Nation Current Affairs 23 May 2018 Nipah virus outbreak ...

Nipah virus outbreak linked to Kerala well with 'many bats'

REUTERS
Published May 23, 2018, 8:24 am IST
Updated May 23, 2018, 8:24 am IST
Nipah Virus: Officials have tied initial deaths to 'many bats' in a well in Kerala from which the victims drew water, the government said.
The first death in the outbreak in Kerala took place on Friday, the state's health minister, KK Shailaja, said. (Photo: PTI)
 The first death in the outbreak in Kerala took place on Friday, the state's health minister, KK Shailaja, said. (Photo: PTI)

Thiruvananthapuram: A rare virus spread by fruit bats, which can cause flu-like symptoms and brain damage, has killed 10 people in Kerala; at least nine more are being treated and nearly 90 have been quarantined.

There is no vaccine for the Nipah virus, which is spread through body fluids and can cause encephalitis, or inflammation of the brain, the World Health Organisation (WHO) says. The usual treatment is to provide supportive care.

 

The first death in the outbreak in Kerala took place on Friday, the state's health minister, K K Shailaja, said.

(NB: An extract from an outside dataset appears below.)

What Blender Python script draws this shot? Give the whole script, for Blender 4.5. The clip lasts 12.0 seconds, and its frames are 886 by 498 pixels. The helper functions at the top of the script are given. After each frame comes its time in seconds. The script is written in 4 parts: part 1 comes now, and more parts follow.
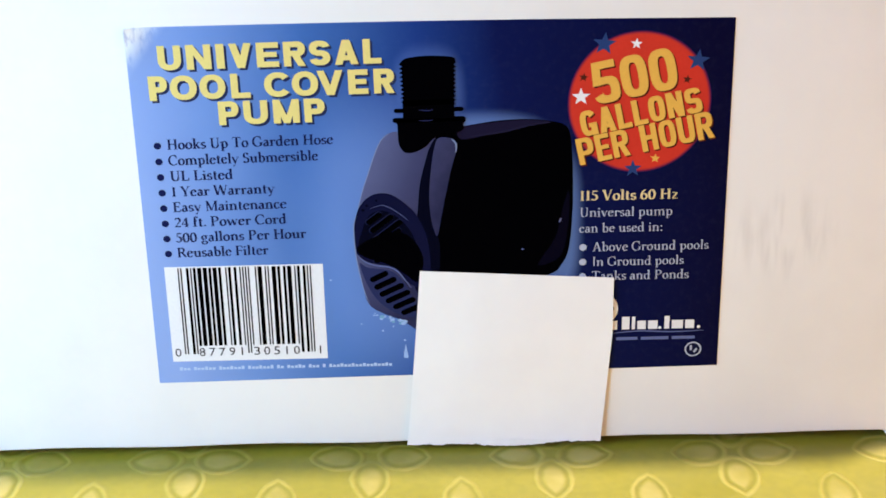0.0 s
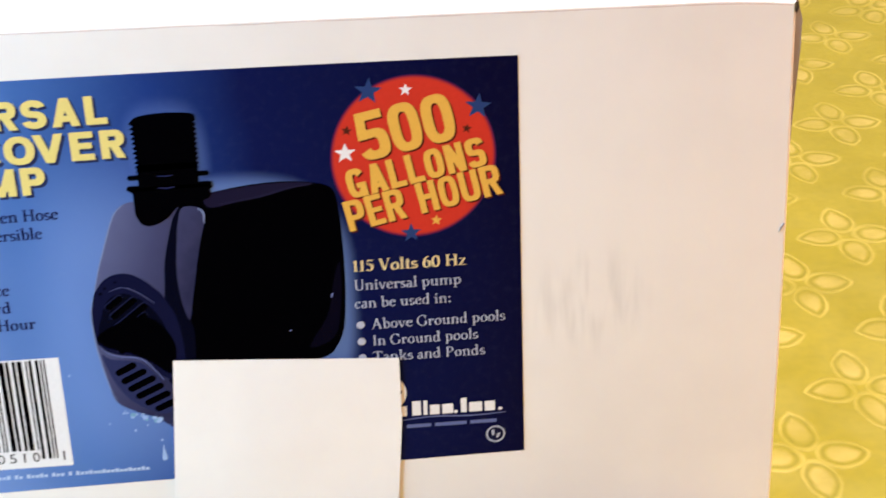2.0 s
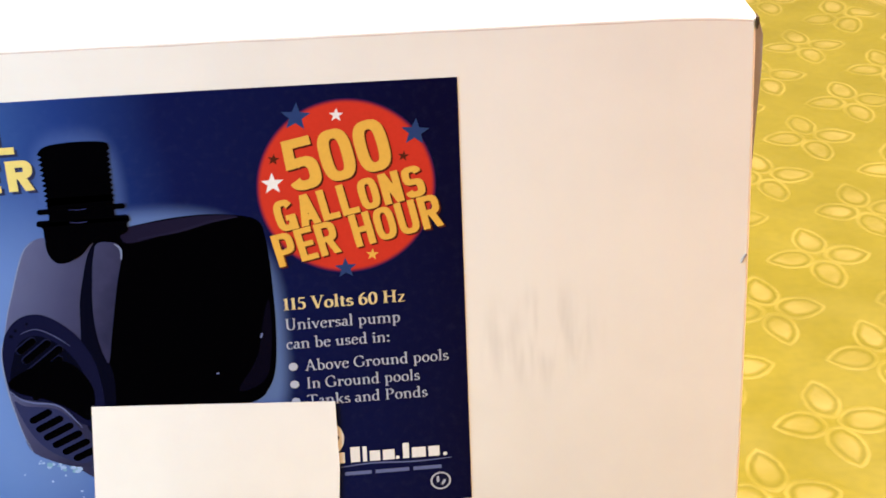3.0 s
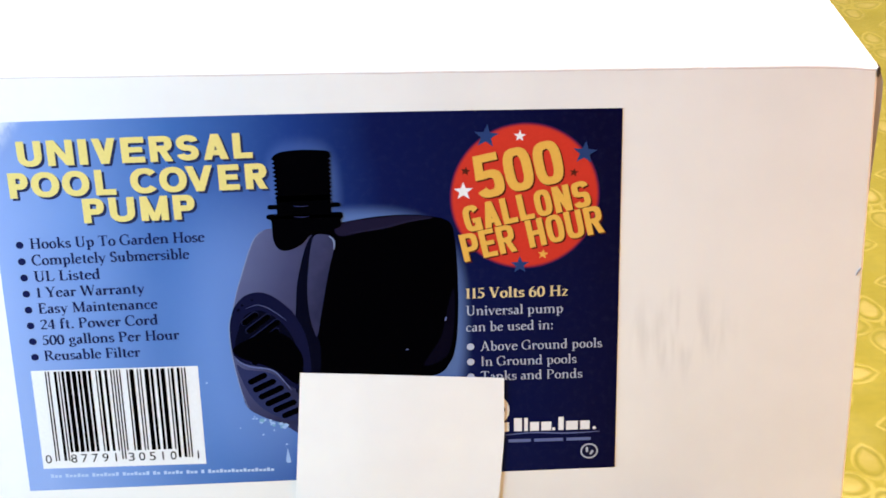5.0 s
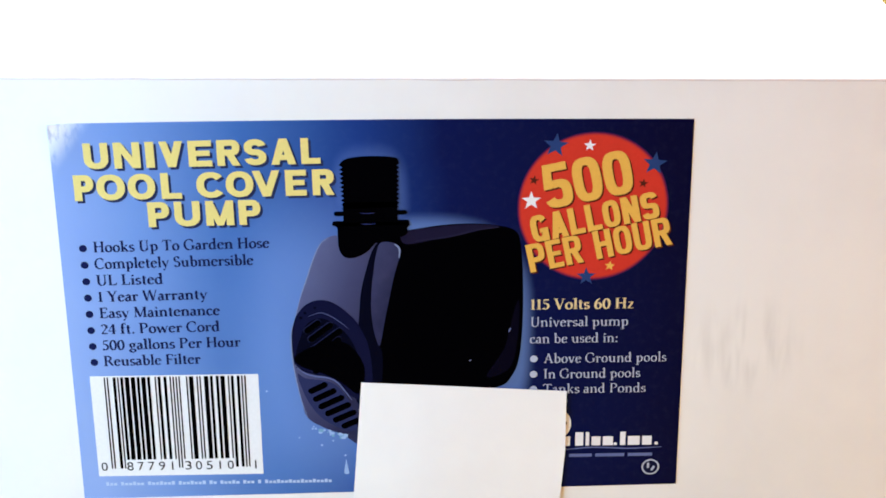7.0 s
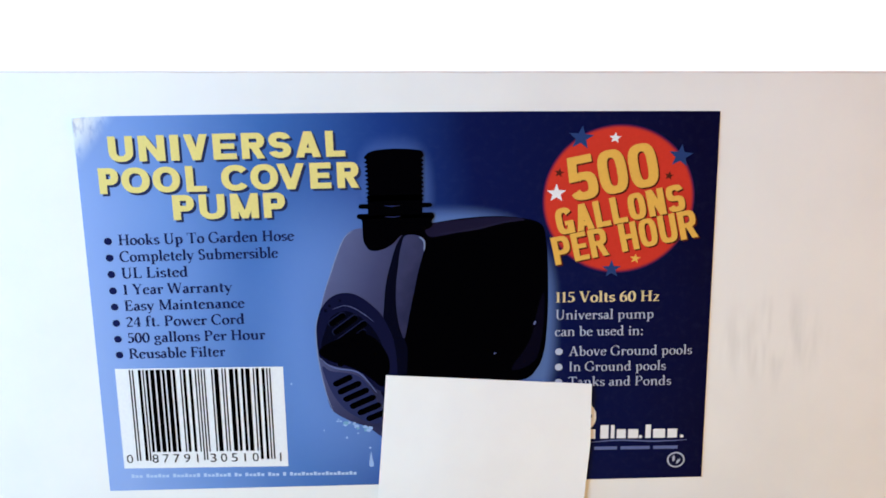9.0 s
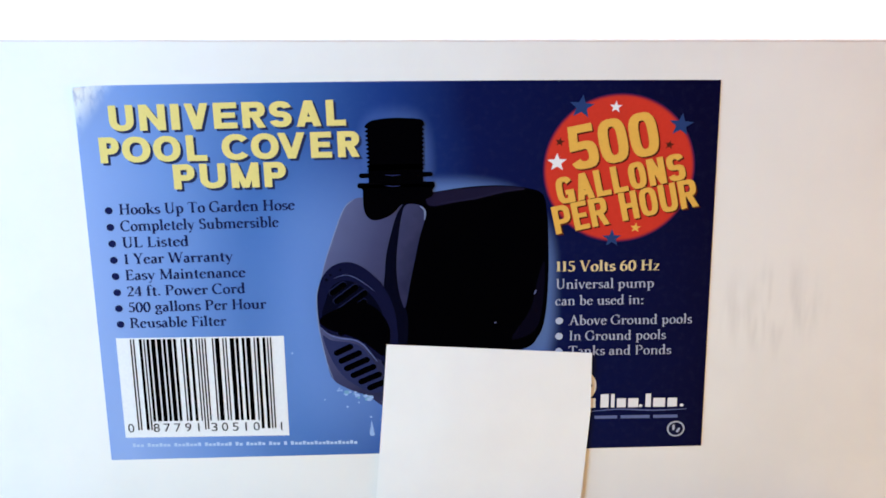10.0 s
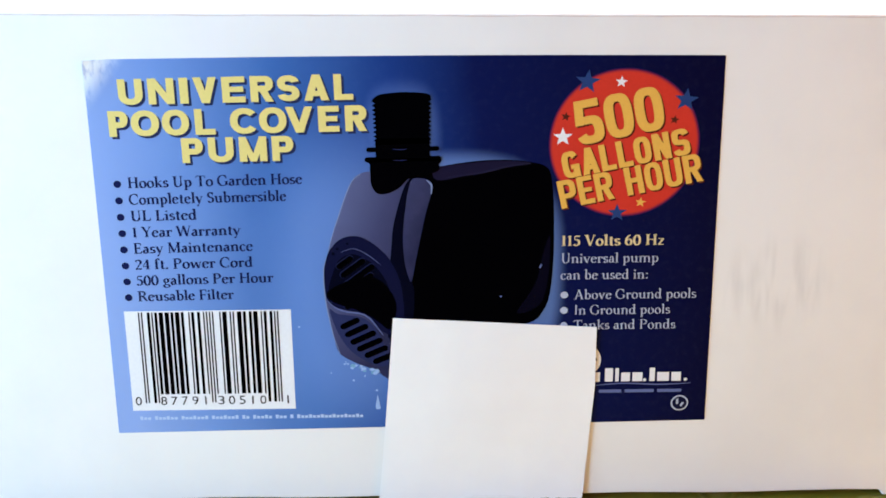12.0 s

"This is a new situation for us. We have no prior experience in dealing with the Nipah virus," she said. "We are hopeful we can put a stop to the outbreak."

The central government has sent a team of officials from the National Centre for Disease Control (NCDC) to investigate the outbreak. "Since all the contacts are under observation and steps to avoid exposure through animal vectors have been taken, there is no reason for people to panic," it added.

While the cause of the outbreak is still being investigated, the visiting national health officials have tied the initial deaths to "many bats" in a well in Kerala from which the victims drew water, the government said.

Also Read: Nipah virus: Well, the epicenter

Samples from those bats were among the 60 sent to laboratories to be screened for the virus, it added.

Health experts stressed the need for early detection and infection control to arrest the Nipah virus's spread.

"It will not spread like wildfire because it is not airborne, but it can be risky if they don't follow proper infection control procedures," said Dr D Himanshu, of King George's Medical University in Lucknow.

Health officials in Kerala, which attracts many tourists, aims to soon issue a travel advisory, tourism official P Bala Kiran said.

The Nipah virus was first detected in Malaysia in 1998, and India has suffered two outbreaks in the last decade, killing 50 people, according to the WHO.